• What you have to do: Exactly repeat the material, dropping only the pictures.

• Raw data:
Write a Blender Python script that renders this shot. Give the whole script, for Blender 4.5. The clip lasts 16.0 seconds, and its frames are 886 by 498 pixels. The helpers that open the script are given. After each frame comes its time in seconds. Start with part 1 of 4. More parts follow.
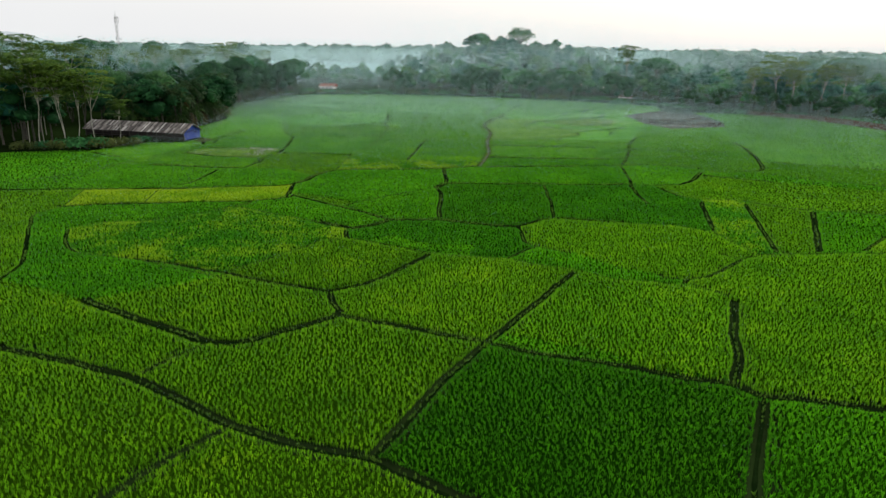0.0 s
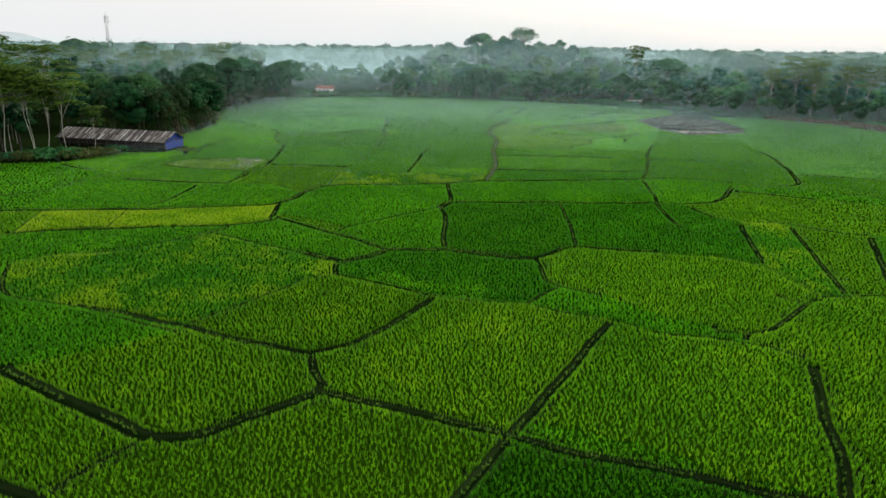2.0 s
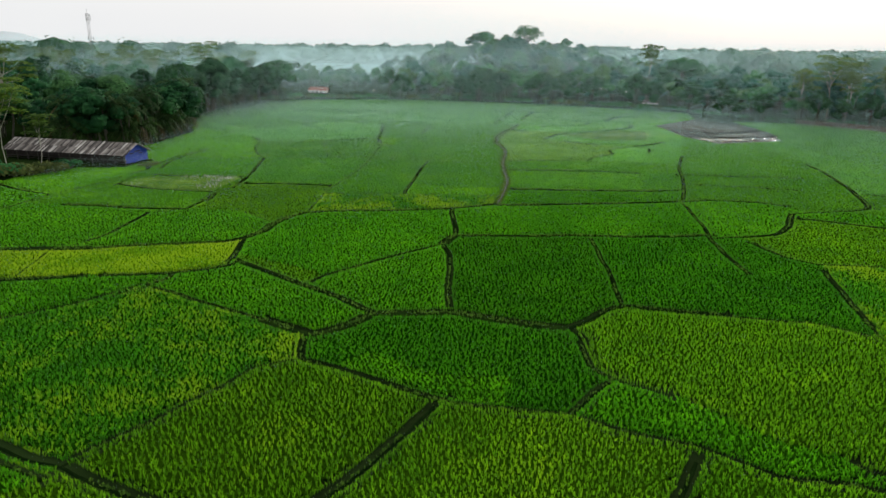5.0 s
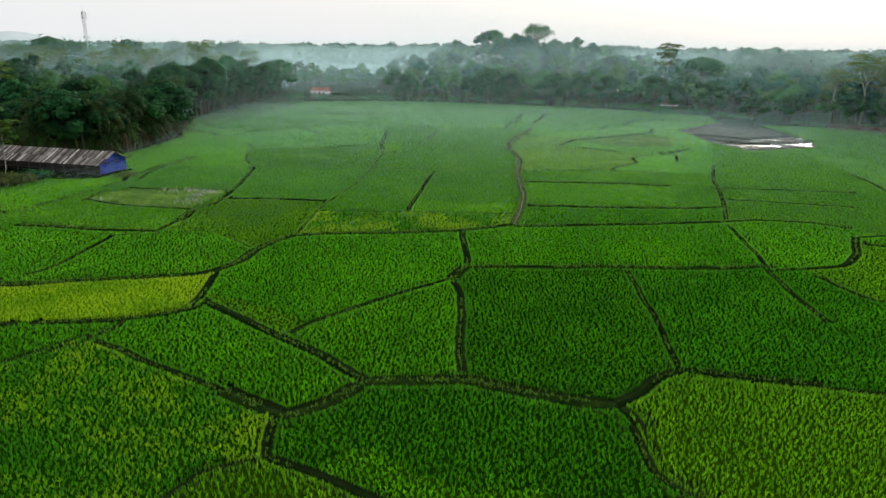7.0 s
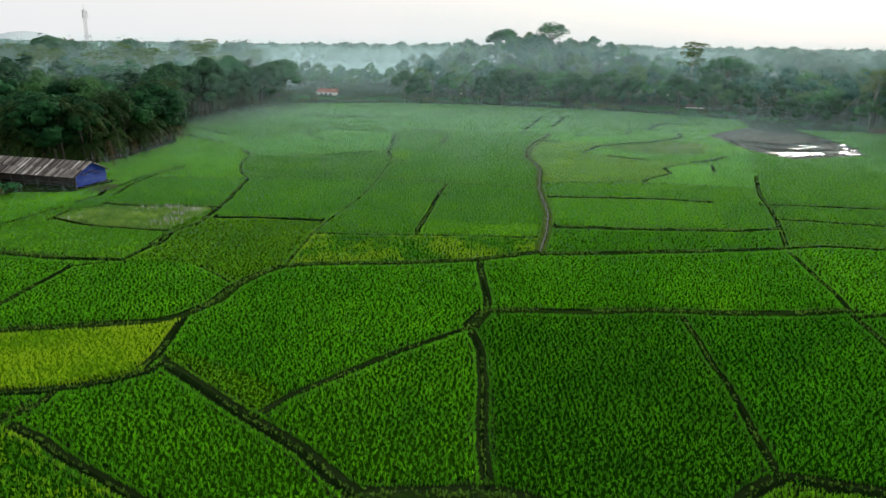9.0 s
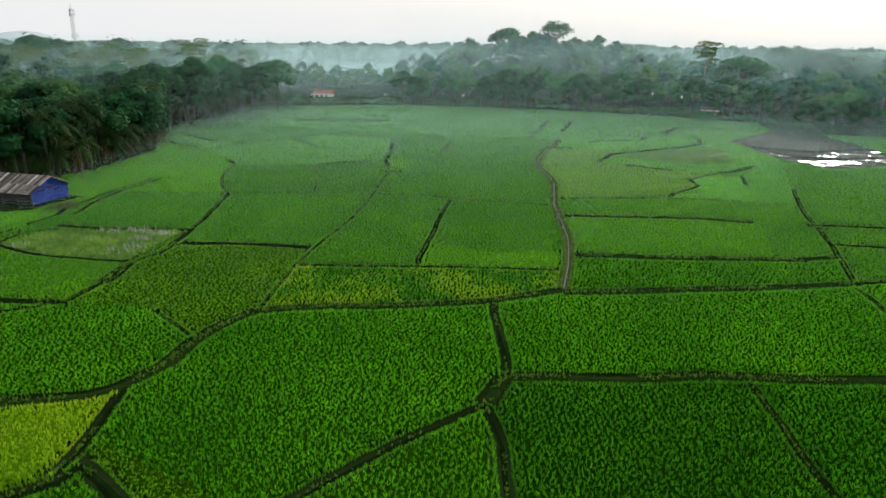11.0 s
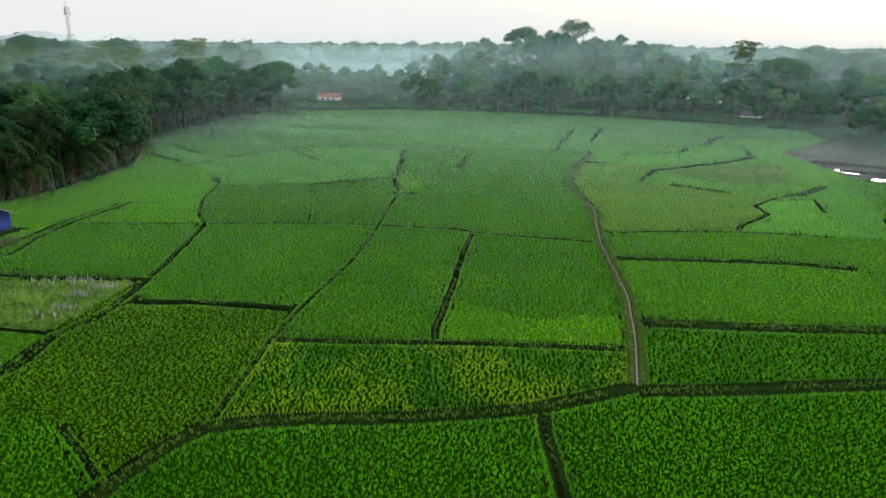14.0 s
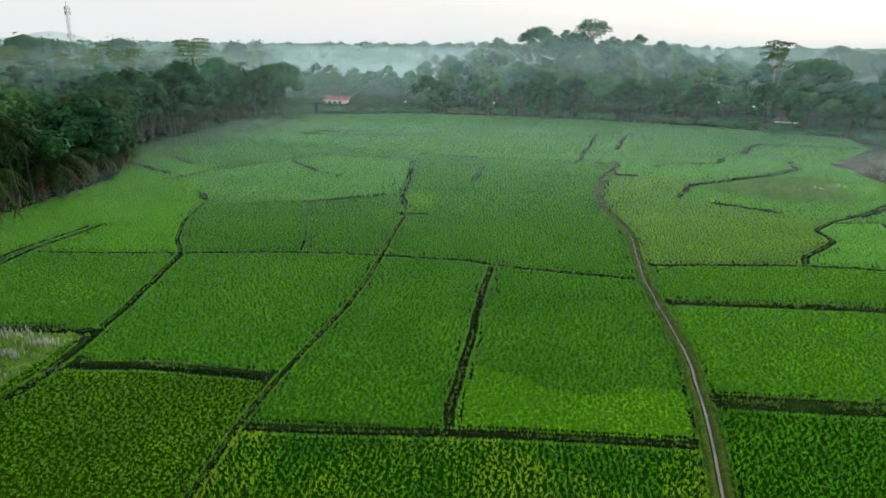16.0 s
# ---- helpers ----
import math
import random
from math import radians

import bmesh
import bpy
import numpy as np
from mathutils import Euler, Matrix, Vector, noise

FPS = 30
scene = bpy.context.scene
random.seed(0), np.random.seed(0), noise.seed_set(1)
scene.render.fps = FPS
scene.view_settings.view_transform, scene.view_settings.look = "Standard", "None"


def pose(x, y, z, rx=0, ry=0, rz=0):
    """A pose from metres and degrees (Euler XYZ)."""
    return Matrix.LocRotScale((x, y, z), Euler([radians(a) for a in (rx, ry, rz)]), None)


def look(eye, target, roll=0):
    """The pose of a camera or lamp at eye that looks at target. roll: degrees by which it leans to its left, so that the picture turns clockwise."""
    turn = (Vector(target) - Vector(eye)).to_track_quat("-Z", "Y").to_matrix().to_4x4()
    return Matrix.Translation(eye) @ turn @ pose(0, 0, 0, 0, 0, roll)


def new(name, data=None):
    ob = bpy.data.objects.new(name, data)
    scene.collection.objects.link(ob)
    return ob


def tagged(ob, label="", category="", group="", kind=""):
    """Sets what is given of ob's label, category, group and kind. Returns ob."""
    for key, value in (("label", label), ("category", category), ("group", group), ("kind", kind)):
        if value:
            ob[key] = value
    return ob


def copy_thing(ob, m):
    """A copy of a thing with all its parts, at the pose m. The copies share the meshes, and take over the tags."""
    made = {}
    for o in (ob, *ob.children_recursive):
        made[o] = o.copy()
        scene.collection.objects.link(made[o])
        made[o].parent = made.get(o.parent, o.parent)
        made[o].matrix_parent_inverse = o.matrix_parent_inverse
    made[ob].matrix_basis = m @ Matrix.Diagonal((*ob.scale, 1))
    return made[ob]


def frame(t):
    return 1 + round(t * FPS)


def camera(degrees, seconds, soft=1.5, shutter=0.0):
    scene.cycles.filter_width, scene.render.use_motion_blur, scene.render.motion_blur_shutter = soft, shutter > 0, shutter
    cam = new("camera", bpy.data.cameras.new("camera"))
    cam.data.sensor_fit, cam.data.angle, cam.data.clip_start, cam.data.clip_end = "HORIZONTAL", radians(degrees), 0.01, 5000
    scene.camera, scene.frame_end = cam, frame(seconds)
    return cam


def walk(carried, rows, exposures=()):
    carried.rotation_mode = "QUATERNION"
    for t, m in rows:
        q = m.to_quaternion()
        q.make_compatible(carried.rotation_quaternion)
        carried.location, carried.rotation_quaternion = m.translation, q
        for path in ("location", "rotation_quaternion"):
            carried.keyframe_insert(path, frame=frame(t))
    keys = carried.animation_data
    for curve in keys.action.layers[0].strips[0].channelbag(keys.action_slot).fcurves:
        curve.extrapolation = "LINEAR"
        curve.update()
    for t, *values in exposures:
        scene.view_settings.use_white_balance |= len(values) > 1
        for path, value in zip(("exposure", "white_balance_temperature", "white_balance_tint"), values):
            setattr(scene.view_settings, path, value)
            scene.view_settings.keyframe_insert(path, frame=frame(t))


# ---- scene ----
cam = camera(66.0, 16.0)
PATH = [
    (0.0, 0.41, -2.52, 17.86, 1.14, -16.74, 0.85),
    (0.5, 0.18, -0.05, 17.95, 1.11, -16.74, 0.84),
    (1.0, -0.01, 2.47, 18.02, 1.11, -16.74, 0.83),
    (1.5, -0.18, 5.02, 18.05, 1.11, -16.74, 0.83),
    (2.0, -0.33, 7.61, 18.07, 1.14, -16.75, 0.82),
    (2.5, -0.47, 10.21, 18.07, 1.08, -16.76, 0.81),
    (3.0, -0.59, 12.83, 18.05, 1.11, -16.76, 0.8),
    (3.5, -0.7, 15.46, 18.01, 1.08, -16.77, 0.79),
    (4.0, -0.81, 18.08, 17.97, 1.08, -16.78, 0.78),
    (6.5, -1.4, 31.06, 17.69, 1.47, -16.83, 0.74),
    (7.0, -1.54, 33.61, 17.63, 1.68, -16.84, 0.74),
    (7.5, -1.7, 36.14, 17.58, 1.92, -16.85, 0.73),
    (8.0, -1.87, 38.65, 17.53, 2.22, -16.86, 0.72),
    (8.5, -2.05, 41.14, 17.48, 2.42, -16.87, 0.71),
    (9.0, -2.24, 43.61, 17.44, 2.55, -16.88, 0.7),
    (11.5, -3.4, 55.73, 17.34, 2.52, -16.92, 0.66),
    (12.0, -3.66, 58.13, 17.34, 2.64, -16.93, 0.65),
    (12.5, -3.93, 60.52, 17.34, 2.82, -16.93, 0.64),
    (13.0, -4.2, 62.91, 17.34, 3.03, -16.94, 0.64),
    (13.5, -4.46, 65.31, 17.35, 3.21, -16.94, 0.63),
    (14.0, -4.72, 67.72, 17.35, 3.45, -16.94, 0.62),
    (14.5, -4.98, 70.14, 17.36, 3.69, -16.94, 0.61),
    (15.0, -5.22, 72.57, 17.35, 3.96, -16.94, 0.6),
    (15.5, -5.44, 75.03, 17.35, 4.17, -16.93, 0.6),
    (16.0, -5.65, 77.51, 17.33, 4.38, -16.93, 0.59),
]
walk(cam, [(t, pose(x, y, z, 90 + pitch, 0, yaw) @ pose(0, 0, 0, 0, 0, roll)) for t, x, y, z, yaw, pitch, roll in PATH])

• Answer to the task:
Write a Blender Python script that renders this shot. Give the whole script, for Blender 4.5. The clip lasts 16.0 seconds, and its frames are 886 by 498 pixels. The helpers that open the script are given. After each frame comes its time in seconds. Start with part 1 of 4. More parts follow.
0.0 s
2.0 s
5.0 s
7.0 s
9.0 s
11.0 s
14.0 s
16.0 s
# ---- helpers ----
import math
import random
from math import radians

import bmesh
import bpy
import numpy as np
from mathutils import Euler, Matrix, Vector, noise

FPS = 30
scene = bpy.context.scene
random.seed(0), np.random.seed(0), noise.seed_set(1)
scene.render.fps = FPS
scene.view_settings.view_transform, scene.view_settings.look = "Standard", "None"


def pose(x, y, z, rx=0, ry=0, rz=0):
    """A pose from metres and degrees (Euler XYZ)."""
    return Matrix.LocRotScale((x, y, z), Euler([radians(a) for a in (rx, ry, rz)]), None)


def look(eye, target, roll=0):
    """The pose of a camera or lamp at eye that looks at target. roll: degrees by which it leans to its left, so that the picture turns clockwise."""
    turn = (Vector(target) - Vector(eye)).to_track_quat("-Z", "Y").to_matrix().to_4x4()
    return Matrix.Translation(eye) @ turn @ pose(0, 0, 0, 0, 0, roll)


def new(name, data=None):
    ob = bpy.data.objects.new(name, data)
    scene.collection.objects.link(ob)
    return ob


def tagged(ob, label="", category="", group="", kind=""):
    """Sets what is given of ob's label, category, group and kind. Returns ob."""
    for key, value in (("label", label), ("category", category), ("group", group), ("kind", kind)):
        if value:
            ob[key] = value
    return ob


def copy_thing(ob, m):
    """A copy of a thing with all its parts, at the pose m. The copies share the meshes, and take over the tags."""
    made = {}
    for o in (ob, *ob.children_recursive):
        made[o] = o.copy()
        scene.collection.objects.link(made[o])
        made[o].parent = made.get(o.parent, o.parent)
        made[o].matrix_parent_inverse = o.matrix_parent_inverse
    made[ob].matrix_basis = m @ Matrix.Diagonal((*ob.scale, 1))
    return made[ob]


def frame(t):
    return 1 + round(t * FPS)


def camera(degrees, seconds, soft=1.5, shutter=0.0):
    scene.cycles.filter_width, scene.render.use_motion_blur, scene.render.motion_blur_shutter = soft, shutter > 0, shutter
    cam = new("camera", bpy.data.cameras.new("camera"))
    cam.data.sensor_fit, cam.data.angle, cam.data.clip_start, cam.data.clip_end = "HORIZONTAL", radians(degrees), 0.01, 5000
    scene.camera, scene.frame_end = cam, frame(seconds)
    return cam


def walk(carried, rows, exposures=()):
    carried.rotation_mode = "QUATERNION"
    for t, m in rows:
        q = m.to_quaternion()
        q.make_compatible(carried.rotation_quaternion)
        carried.location, carried.rotation_quaternion = m.translation, q
        for path in ("location", "rotation_quaternion"):
            carried.keyframe_insert(path, frame=frame(t))
    keys = carried.animation_data
    for curve in keys.action.layers[0].strips[0].channelbag(keys.action_slot).fcurves:
        curve.extrapolation = "LINEAR"
        curve.update()
    for t, *values in exposures:
        scene.view_settings.use_white_balance |= len(values) > 1
        for path, value in zip(("exposure", "white_balance_temperature", "white_balance_tint"), values):
            setattr(scene.view_settings, path, value)
            scene.view_settings.keyframe_insert(path, frame=frame(t))


# ---- scene ----
cam = camera(66.0, 16.0)
PATH = [
    (0.0, 0.41, -2.52, 17.86, 1.14, -16.74, 0.85),
    (0.5, 0.18, -0.05, 17.95, 1.11, -16.74, 0.84),
    (1.0, -0.01, 2.47, 18.02, 1.11, -16.74, 0.83),
    (1.5, -0.18, 5.02, 18.05, 1.11, -16.74, 0.83),
    (2.0, -0.33, 7.61, 18.07, 1.14, -16.75, 0.82),
    (2.5, -0.47, 10.21, 18.07, 1.08, -16.76, 0.81),
    (3.0, -0.59, 12.83, 18.05, 1.11, -16.76, 0.8),
    (3.5, -0.7, 15.46, 18.01, 1.08, -16.77, 0.79),
    (4.0, -0.81, 18.08, 17.97, 1.08, -16.78, 0.78),
    (6.5, -1.4, 31.06, 17.69, 1.47, -16.83, 0.74),
    (7.0, -1.54, 33.61, 17.63, 1.68, -16.84, 0.74),
    (7.5, -1.7, 36.14, 17.58, 1.92, -16.85, 0.73),
    (8.0, -1.87, 38.65, 17.53, 2.22, -16.86, 0.72),
    (8.5, -2.05, 41.14, 17.48, 2.42, -16.87, 0.71),
    (9.0, -2.24, 43.61, 17.44, 2.55, -16.88, 0.7),
    (11.5, -3.4, 55.73, 17.34, 2.52, -16.92, 0.66),
    (12.0, -3.66, 58.13, 17.34, 2.64, -16.93, 0.65),
    (12.5, -3.93, 60.52, 17.34, 2.82, -16.93, 0.64),
    (13.0, -4.2, 62.91, 17.34, 3.03, -16.94, 0.64),
    (13.5, -4.46, 65.31, 17.35, 3.21, -16.94, 0.63),
    (14.0, -4.72, 67.72, 17.35, 3.45, -16.94, 0.62),
    (14.5, -4.98, 70.14, 17.36, 3.69, -16.94, 0.61),
    (15.0, -5.22, 72.57, 17.35, 3.96, -16.94, 0.6),
    (15.5, -5.44, 75.03, 17.35, 4.17, -16.93, 0.6),
    (16.0, -5.65, 77.51, 17.33, 4.38, -16.93, 0.59),
]
walk(cam, [(t, pose(x, y, z, 90 + pitch, 0, yaw) @ pose(0, 0, 0, 0, 0, roll)) for t, x, y, z, yaw, pitch, roll in PATH])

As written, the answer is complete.